In den Sommerferien war er regelmäßig zu Hause, half in der Landwirtschaft. Und entdeckte die Politik. Im Jahr 2010 wurden Pläne bekannt, eine Umgehungsstraße im Laabertal zu bauen. „Das wollten wir nicht“, erzählt Beck. Er engagierte sich bei der Bürgerinitiative, die das Projekt verhindern wollte. Und trat den Freien Wählern bei, die die Straße ebenfalls ablehnten. Ein Bürgerentscheid beendete dann die geplante Umgehungsstraße. Und Tobias Beck entdeckte: Wenn man sich politisch engagiert, kann man was erreichen. 2014 kandidierte der damals 27-Jährige für den Gemeinderat – mit Erfolg.
Der Pferdeschwanz ist ab – dank Tochter Klara
Nach einem vergeblichen Anlauf im Jahr 2018 – damals fehlten ihm 1000 Stimmen – klappte es 2023 dann auch mit dem Einzug in den Landtag.
Warum er nicht in England oder Schweden geblieben ist, wo er sich superwohl fühlte? Nun ja: Die Oma vermisste ihn – und außerdem hatte er sich in eine Niederbayerin verliebt. 2018 heiratete Beck seine damalige Freundin, inzwischen ist er Vater einer vierjährigen Tochter.
Dass die Freien Wähler zu seiner politischen Heimat werden sollten, stand im Grunde außer Frage, sagt Beck. Hubert Aiwanger kannte er ohnehin seit Jahren: „aus dem Wirtshaus“. Aiwanger stammt wie Beck aus Niederbayern. Man versteht sich. „Hubert Aiwanger ist einer, der sagt, was er denkt“, erklärt Beck. Das gefällt ihm und komme in der Heimat, wo man gern Klartext rede, gut an. „Die deftigen politischen Veranstaltungen finden alle in Niederbayern statt“, gibt Beck zu bedenken.
Er selbst neigt nicht zum Poltern, ist aber Aiwanger-Fan
Auch wenn er selbst nicht zum Poltern neigt, ist Beck bedingungsloser Aiwanger-Fan. Die Aufregung um die Erdinger Demo hat er nicht verstanden. Beck findet: Aiwangers oft gerügte Aussage, die schweigende Mehrheit müsse sich „die Demokratie zurückholen“, sei aus dem Kontext gerissen und „immer mehr verkürzt worden“. Er sagt auch: „Das hat mich schon ein bisschen nachdenklich gemacht.“ Auch die Flugblattaffäre, die Aiwanger im Wahlkampf zusetzte, hat ihn „geärgert“. Stärkere Missfallensbekundungen oder gar Wutanfälle sind von dem bedächtigen Niederbayern nicht zu erwarten.
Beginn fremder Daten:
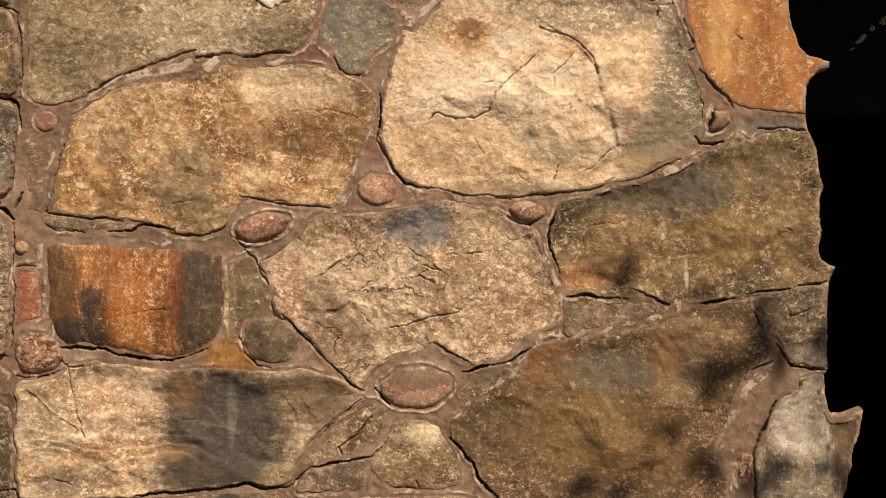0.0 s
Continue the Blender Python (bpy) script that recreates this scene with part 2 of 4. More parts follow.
def outline(corners, rounding=1, rough=0.0016, seed=1, step=0.005, grow=0.0):
    """A closed natural outline through rough corners: corners cut, then resampled and made uneven."""
    p = np.array(corners, float)
    for _ in range(rounding):
        q = np.roll(p, -1, 0)
        p = np.stack((p * 0.88 + q * 0.12, p * 0.12 + q * 0.88), 1).reshape(-1, 2)
    out = []
    for a0, b0 in zip(p, np.roll(p, -1, 0)):
        k = max(1, int(np.hypot(*(b0 - a0)) / step))
        out += [a0 + (b0 - a0) * i / k for i in range(k)]
    p = np.array(out)
    if grow:
        way = np.roll(p, -1, 0) - np.roll(p, 1, 0)
        way /= np.maximum(np.hypot(way[:, 0], way[:, 1]), 1e-9)[:, None]
        turn = np.sign(np.sum(p[:, 0] * np.roll(p[:, 1], -1) - np.roll(p[:, 0], -1) * p[:, 1]))
        p = p + grow * turn * np.stack((way[:, 1], -way[:, 0]), 1)
    if rough:
        p = p + rough * np.stack((clouds(p[:, 0], p[:, 1], 30, 4, seed, 0.6), clouds(p[:, 0], p[:, 1], 30, 4, seed + 50, 0.6)), 1)
    return p


def oval(x, z, rx, rz, turn=0.0, n=22, wobble=0.05, seed=0):
    """Corners of a pebble's uneven oval."""
    rnd = random.Random(seed)
    c, s = math.cos(radians(turn)), math.sin(radians(turn))
    out = []
    for i in range(n):
        w, k = 2 * math.pi * i / n, 1 + rnd.uniform(-wobble, wobble)
        u, v = rx * k * math.cos(w), rz * k * math.sin(w)
        out.append((x + u * c - v * s, z + u * s + v * c))
    return out


def inward(x, z, loop):
    """Signed distance into a closed outline, and the nearest points on it."""
    best = np.full(x.shape, 1e9)
    nx, nz = np.zeros_like(x), np.zeros_like(x)
    inside = np.zeros(x.shape, bool)
    for (ax, az), (bx, bz) in zip(loop, np.roll(loop, -1, 0)):
        dx, dz = bx - ax, bz - az
        t = np.clip(((x - ax) * dx + (z - az) * dz) / max(dx * dx + dz * dz, 1e-12), 0, 1)
        px, pz = ax + t * dx, az + t * dz
        d = (x - px) ** 2 + (z - pz) ** 2
        near = d < best
        best[near], nx[near], nz[near] = d[near], px[near], pz[near]
        if az != bz:
            inside ^= ((az > z) != (bz > z)) & (x < dx * (z - az) / (bz - az) + ax)
    d = np.sqrt(best)
    return np.where(inside, d, -d), nx, nz


def to_line(x, z, line):
    """Distance to an open line."""
    best = np.full(x.shape, 1e9)
    for (ax, az), (bx, bz) in zip(line[:-1], line[1:]):
        dx, dz = bx - ax, bz - az
        t = np.clip(((x - ax) * dx + (z - az) * dz) / max(dx * dx + dz * dz, 1e-12), 0, 1)
        best = np.minimum(best, (x - ax - t * dx) ** 2 + (z - az - t * dz) ** 2)
    return np.sqrt(best)


def beside(x, z, line):
    """Distance to an open line, positive to its right-hand side as it runs, negative to its left."""
    best, side = np.full(x.shape, 1e9), np.zeros_like(x)
    for (ax, az), (bx, bz) in zip(line[:-1], line[1:]):
        dx, dz = bx - ax, bz - az
        t = np.clip(((x - ax) * dx + (z - az) * dz) / max(dx * dx + dz * dz, 1e-12), 0, 1)
        d = (x - ax - t * dx) ** 2 + (z - az - t * dz) ** 2
        near = d < best
        best[near], side[near] = d[near], ((z - az) * dx - (x - ax) * dz)[near]
    return np.where(side > 0, -1.0, 1.0) * np.sqrt(best)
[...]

Er sei halt „ruhig und ausgeglichen“, meint Beck.
Im Landtag ist er Mitglied des Ausschusses für Wohnen, Bau und Verkehr; in dessen Unterausschuss zur Zukunft der Münchner S-Bahn-Stammstrecke fungiert Beck als Vizechef. Zuständig ist er außerdem für Fragen der Digitalisierung – mit Blick auf seine Ausbildung ist Beck tatsächlich der einzige echte Digitalexperte seiner Fraktion. Im Verkehrsausschuss will er sich vor allem für den Ausbau des ÖPNV in seiner Heimat Niederbayern einsetzen. Diese sei nämlich krass unterversorgt: beim Nahverkehr sei sie „die schlechteste Region Deutschlands“.
Dass er wenig Freizeit hat, ist Beck bereits gewohnt. Spektakuläre Hobbys pflegt er ohnehin nicht. Fußballgucken zählt dazu. Gern zusammen mit Frau und Tochter am Bolzplatz. Überhaupt, die Familie: Die jungen Becks leben direkt neben dem Hof der Eltern, Becks Mama kocht oft für die ganze Truppe, samstags immer. Wegen seiner Tochter hat Tobias Beck sogar den heiß geliebten Pferdeschwanz abgeschnitten, an dem die Kleine leider gern gezogen hat. Schade eigentlich – ein FW-Abgeordneter mit schulterlanger Mähne, das hätte für einiges Aufsehen gesorgt.